**What to produce**
Reproduce only the lines of the material below that start at the line containing "Continue the Blender" and stop at the line containing "P, 0.0010 +". Keep both end lines.

Start of Provided material

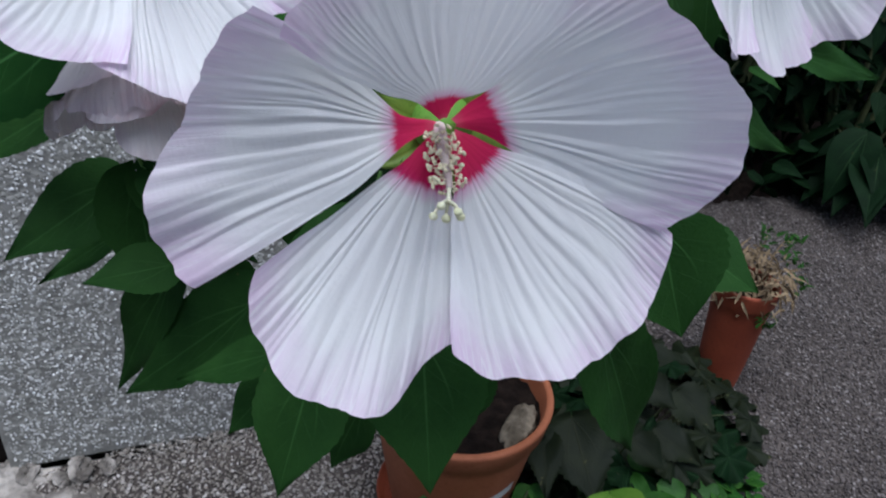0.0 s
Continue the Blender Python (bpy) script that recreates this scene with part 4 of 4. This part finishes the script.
def wall_places(step, depth, seed):
    """Places strewn over the face of the wall, above the foot from which the render has come away."""
    rng = np.random.RandomState(seed)
    gx, gz = np.meshgrid(np.arange(-0.262, 0.500, step), np.arange(0.004, 1.12, step))
    P = np.stack([gx.ravel(), np.full(gx.size, WALL_Y), gz.ravel()], 1)
    P[:, 0] += rng.uniform(-0.5, 0.5, len(P)) * step
    P[:, 2] += rng.uniform(-0.5, 0.5, len(P)) * step
    P[:, 1] += rng.uniform(depth[0], depth[1], len(P))
    foot = np.array([0.014 + 0.022 * noise.noise((x * 9, 0, 0)) + 0.008 * noise.noise((x * 40, 0, 3)) if x < -0.04 else 0.0 for x in P[:, 0]])
    return P[(P[:, 0] > -0.257) & (P[:, 2] > foot) & (P[:, 0] < 0.372 - 0.14 * (P[:, 2] - 0.65) + 0.010 * np.sin(P[:, 2] * 23))]


# broad grey stones bedded flat in the render, and small pale chips strewn over them in loose clusters
rng = np.random.RandomState(5)
P = wall_places(0.0062, (0.0037, 0.0042), 5)
chips("pebbledash", P, rng.uniform(0.0028, 0.0056, len(P)), 1, wall_stones, 6, wall, "flat grey pebbles", 0.17, True)
P = wall_places(0.0043, (0.0032, 0.0037), 15)
cluster = np.array([noise.noise((x * 55, 0, z * 55)) + 0.5 * noise.noise((x * 140, 4, z * 140)) for x, _, z in P])
P = P[rng.uniform(-0.75, 0.75, len(P)) < cluster + 0.13]
chips("pebbledash", P, 0.0010 + 0.0021 * rng.uniform(0, 1, len(P)) ** 1.6, 1, wall_chips, 16, wall, "small pale stone chips", 0.32, True)

# rough end of the wall, where the render is pale and smooth
nu, nv = 300, 34
verts = []
for i in range(nu):
    z = 0.012 + 1.65 * i / (nu - 1)
    for j in range(nv):
        x = 0.366 - 0.14 * (z - 0.65) + (0.082 + 0.007 * noise.noise((0.0, 0.0, z * 14)) + 0.004 * noise.noise((3.0, 0.0, z * 48))) * j / (nv - 1)
        y = WALL_Y - 0.003 + 0.0026 * noise.noise((x * 60, 0, z * 60)) + 0.0018 * noise.noise((x * 170, 2, z * 170)) + 0.020 * max(0, (j - nv + 4) / 4) ** 2
        verts.append((x, y, z))
part("render_edge", mesh_of("render_edge", verts, grid_faces(nu, nv), plaster_end), wall, "pale rough render at the wall's end")

# ground
gnd = bpy.data.meshes.new("ground")
S = 120.0
gnd.from_pydata([(-S, -S, -0.002), (S, -S, -0.002), (S, S, -0.002), (-S, S, -0.002)], [], [(0, 1, 2, 3)])
gnd.materials.append(earth)
ground = tagged(new("ground", gnd), "grey-brown gravelled ground", "ground", kind="structure")
step = 0.0056
gx, gy = np.meshgrid(np.arange(-0.42, 1.75, step), np.arange(0.34, 1.45, step))
P = np.stack([gx.ravel(), gy.ravel(), np.zeros(gx.size)], 1)
P[:, :2] += rng.uniform(-0.5, 0.5, (len(P), 2)) * step
P = P[~((P[:, 0] < 0.53) & (P[:, 1] > WALL_Y))]
P = P[np.hypot(P[:, 0] - 0.290, P[:, 1] - 0.620) > 0.10]
P[:, 2] += rng.uniform(-0.0015, 0.001, len(P))
sizes = rng.uniform(0.0024, 0.0046, len(P))
left = P[:, 0] + 0.12 * np.sin(P[:, 1] * 7) < 0.30
chips("gravel", P[~left], sizes[~left], 2, ground_chips, 8, ground, "fine grey-brown gravel")
chips("gravel", P[left], sizes[left], 2, pale_chips, 9, ground, "fine pale gravel near the wall")

# gravel heaped against the foot of the wall
n = 3200
P = np.stack([rng.uniform(-0.15, 0.47, n), WALL_Y + 0.028 - rng.uniform(0, 1, n) ** 1.5 * 0.040, np.zeros(n)], 1)
P[:, 2] = 0.018 * np.clip((P[:, 1] - WALL_Y + 0.012) / 0.03, 0, 1) + rng.uniform(-0.002, 0.002, n)
chips("gravel", P, rng.uniform(0.0018, 0.0042, n), 2, pale_chips, 12, ground, "fine gravel heaped against the wall")

# crumbling footing below the wall
nu, nv = 90, 60
verts = []
for i in range(nu):
    x = -0.42 + 0.33 * i / (nu - 1)
    for j in range(nv):
        y = WALL_Y + 0.02 - 0.16 * j / (nv - 1)
        f = math.sin(math.pi * min(1, max(0, i / (nu - 1))) ** 0.6) * (1 - (j / (nv - 1)) ** 2)
        z = -0.010 + 0.022 * f + 0.022 * noise.noise((x * 17, y * 17, 1.0)) + 0.010 * noise.noise((x * 48, y * 48, 4.0)) + 0.004 * noise.noise((x * 120, y * 120, 7.0))
        verts.append((x, y, z))
foot_ob = tagged(new("footing", mesh_of("footing", verts, grid_faces(nu, nv), footing)), "crumbling pale stone footing at the foot of the wall", "footing", kind="structure")

for k in range(16):
    x = -0.41 + 0.31 * rng.uniform(0, 1)
    v, f = ball((0, 0, 0), rng.uniform(0.008, 0.020), (1.3, 0.9, 0.6), 9, 13, 0.28, 400 + k)
    part("chunk", mesh_of("chunk", v, f, footing, False), foot_ob, m=Matrix.LocRotScale(Vector((x, WALL_Y - 0.004 - 0.13 * rng.uniform(0, 1) ** 2, 0.008)), Euler((rng.uniform(-0.3, 0.3), rng.uniform(-0.3, 0.3), rng.uniform(0, 6.28))), None))


def boxpart(name, parent, mat, *a, label=""):
    bm = box(*a)
    me = bpy.data.meshes.new(name)
    bm.to_mesh(me)
    bm.free()
    me.materials.append(mat)
    return part(name, me, parent, label)


door = new("door_1")
door.empty_display_size = 0.05
tagged(door, "dark brown painted wooden door beside the pebbledash wall", "door", kind="structure")
# recessed strip by the wall: shade of the gap put into its near-black brown
boxpart("frame", door, brown_gap, -0.284, -0.2645, 0.838, 0.93, 0.0, 1.75)
boxpart("frame", door, brown_paint, -0.330, -0.2845, 0.822, 0.93, 0.0, 1.75)
for z0 in (0.346, 0.505, 0.86):
    boxpart("ledge", door, brown_paint, -0.90, -0.272, 0.8175, 0.8215, z0 - 0.010, z0)
boxpart("stile", door, brown_paint, -0.42, -0.333, 0.842, 0.90, 0.03, 1.75)
for z0, z1 in ((0.30, 0.40), (0.56, 0.63), (0.95, 1.05)):
    boxpart("rail", door, brown_paint, -0.90, -0.421, 0.846, 0.895, z0, z1)
for z0, z1 in ((0.06, 0.298), (0.402, 0.558), (0.632, 0.948), (1.052, 1.70)):
    boxpart("panel", door, brown_paint, -0.90, -0.421, 0.862, 0.885, z0, z1)

# unseen boards added behind the camera to hold back low skylight
sky_screen = tagged(new("sky_screen"), "unseen board screen added behind the camera to hold back low skylight", "wall", kind="structure")
for k in range(16):
    boxpart("board", sky_screen, boards, -2.0 + 0.25 * k, -1.754 + 0.25 * k, -1.20, -1.17, 0.0, 1.2)

# near-black boards added behind the shrubs; their colour stands for deep shade
back = tagged(new("shade_backdrop"), "near-black boards added in place of the deep shade behind the shrubs", "wall", kind="structure")
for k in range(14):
    boxpart("board", back, shade_boards, 0.10 + 0.22 * k, 0.316 + 0.22 * k, 1.78, 1.81, 0.0, 2.6)


# dark soil strip standing in for hedge shade, a little higher than the gravel
nu, nv = 150, 34
verts = []
for i in range(nu):
    x = 0.56 + 2.6 * i / (nu - 1)
    edge = 1.285 + 0.016 * noise.noise((x * 7, 0, 5)) + 0.010 * noise.noise((x * 30, 0, 8)) - 0.22 * max(0.0, min(1.0, (x - 1.50) / 0.35))
    for j in range(nv):
        q = j / (nv - 1)
        y = edge + (1.775 - edge) * q
        verts.append((x, y, -0.006 + 0.030 * min(1.0, q / 0.12) + 0.010 * noise.noise((x * 28, y * 28, 0)) * min(1.0, q / 0.05)))
tagged(new("hedge_shade_strip", mesh_of("hedge_shade_strip", verts, grid_faces(nu, nv), soil)), "dark soil strip added for the black shade under the hedge", "flower bed", kind="structure")


# ---- hedge ----
def shrub(at, size, count, leaf_len, mats, label, seed, low=0.12):
    """A shrub: woody stems and a loose crown of single leaves with gaps."""
    top = thing("shrub", at, label, "shrub", "shrubs at the edge of the gravel")
    rng = np.random.RandomState(seed)
    for k in range(9):
        a = rng.uniform(0, 6.283)
        e = (size[0] * 0.7 * math.cos(a), size[1] * 0.7 * math.sin(a), size[2] * rng.uniform(0.6, 1.0))
        v, f = tube([(0.03 * math.cos(a), 0.03 * math.sin(a), 0), (e[0] * 0.5, e[1] * 0.5, e[2] * 0.5), e], (0.012, 0.008, 0.003), 10, 7, 0.05, k)
        part("stem", mesh_of("stem", v, f, stem_woody), top)
    kinds = [leaf_mesh("leaf", leaf_len * rng.uniform(0.8, 1.2), leaf_len * rng.uniform(0.4, 0.55), mats[k % len(mats)], 0.15, 0.2, 0.02, seed + k, 9, 7, 0.04, 0.0) for k in range(6)]
    clumps = [(rng.uniform(-1, 1) * size[0] * 0.85, rng.uniform(-1, 1) * size[1] * 0.8, rng.uniform(low, 1.0) * size[2]) for _ in range(26)]
    for k in range(count):
        c = clumps[k % 26]
        p = Vector((c[0] + rng.normal() * size[0] * 0.17, c[1] + rng.normal() * size[1] * 0.17, max(0.02, c[2] + rng.normal() * size[2] * 0.07)))
        part("leaf", kinds[k % 6], top, m=Matrix.LocRotScale(p, Euler((rng.uniform(-0.8, 0.8), rng.uniform(-0.2, 1.1), rng.uniform(0, 6.28))), None))
    return top


shrub((1.45, 1.50, 0.0), (0.50, 0.22, 0.85), 290, 0.085, (leaf_hedge_shaded, leaf_hedge_shaded, leaf_green), "dense dark evergreen shrub at the edge of the gravel", 200)
shrub((2.25, 1.35, 0.0), (0.45, 0.30, 0.85), 260, 0.085, (leaf_hedge_shaded,), "dense dark evergreen shrub in deep shade", 230)
shrub((1.25, 1.42, 0.0), (0.26, 0.16, 1.0), 200, 0.075, (leaf_hedge_shaded, leaf_shaded, leaf_green), "tall leafy shrub beyond the end of the wall", 260, 0.45)
shrub((1.06, 1.40, 0.0), (0.40, 0.10, 0.42), 300, 0.075, (leaf_hedge_shaded,), "low dark evergreen shrub along the gravel's edge", 300, 0.14)
shrub((1.66, 1.36, 0.0), (0.40, 0.12, 0.50), 300, 0.085, (leaf_hedge_shaded,), "low dark evergreen shrub with broad leaves along the gravel", 330, 0.16)
shrub((2.20, 1.05, 0.0), (0.34, 0.24, 0.60), 260, 0.085, (leaf_hedge_shaded,), "dense dark shrub beyond the half-dried plant", 360, 0.04)

# broad-leaved plant that leans out over the gravel from the dark strip
broad = thing("broad_leaf_plant", (1.62, 1.23, 0.012), "dark green plant with broad drooping leaves leaning over the gravel", "plant", "shrubs at the edge of the gravel")
rng = np.random.RandomState(77)
kinds = [leaf_mesh("leaf", 0.17 * q, 0.095 * q, leaf_hedge_shaded, 0.22, 0.25, 0.02, 770 + k, 26, 13, 0.05, 0.0) for k, q in enumerate((1.0, 1.12, 0.85))]
for k in range(26):
    a = rng.uniform(2.4, 5.9) if k < 18 else rng.uniform(0, 6.283)
    h = 0.06 + 0.15 * k / 33
    out = rng.uniform(0.03, 0.10)
    p = Vector((out * math.cos(a), out * math.sin(a), h + 0.03))
    part("leaf", kinds[k % 3], broad, m=Matrix.LocRotScale(p, Euler((rng.uniform(-0.25, 0.25), min(0.95, 0.35 + rng.uniform(0.0, 0.6)) * (0.45 if h < 0.14 else 1.0), a)), None))
    v, f = tube([(0.1 * p.x, 0.1 * p.y, 0.0), (p.x * 0.5, p.y * 0.5, p.z * 0.75), tuple(p)], (0.0024, 0.0016), 7, 6)
    part("stalk", mesh_of("stalk", v, f, stem_woody), broad)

End of Provided material

**Solution to this task**
Continue the Blender Python (bpy) script that recreates this scene with part 4 of 4. This part finishes the script.
def wall_places(step, depth, seed):
    """Places strewn over the face of the wall, above the foot from which the render has come away."""
    rng = np.random.RandomState(seed)
    gx, gz = np.meshgrid(np.arange(-0.262, 0.500, step), np.arange(0.004, 1.12, step))
    P = np.stack([gx.ravel(), np.full(gx.size, WALL_Y), gz.ravel()], 1)
    P[:, 0] += rng.uniform(-0.5, 0.5, len(P)) * step
    P[:, 2] += rng.uniform(-0.5, 0.5, len(P)) * step
    P[:, 1] += rng.uniform(depth[0], depth[1], len(P))
    foot = np.array([0.014 + 0.022 * noise.noise((x * 9, 0, 0)) + 0.008 * noise.noise((x * 40, 0, 3)) if x < -0.04 else 0.0 for x in P[:, 0]])
    return P[(P[:, 0] > -0.257) & (P[:, 2] > foot) & (P[:, 0] < 0.372 - 0.14 * (P[:, 2] - 0.65) + 0.010 * np.sin(P[:, 2] * 23))]


# broad grey stones bedded flat in the render, and small pale chips strewn over them in loose clusters
rng = np.random.RandomState(5)
P = wall_places(0.0062, (0.0037, 0.0042), 5)
chips("pebbledash", P, rng.uniform(0.0028, 0.0056, len(P)), 1, wall_stones, 6, wall, "flat grey pebbles", 0.17, True)
P = wall_places(0.0043, (0.0032, 0.0037), 15)
cluster = np.array([noise.noise((x * 55, 0, z * 55)) + 0.5 * noise.noise((x * 140, 4, z * 140)) for x, _, z in P])
P = P[rng.uniform(-0.75, 0.75, len(P)) < cluster + 0.13]
chips("pebbledash", P, 0.0010 + 0.0021 * rng.uniform(0, 1, len(P)) ** 1.6, 1, wall_chips, 16, wall, "small pale stone chips", 0.32, True)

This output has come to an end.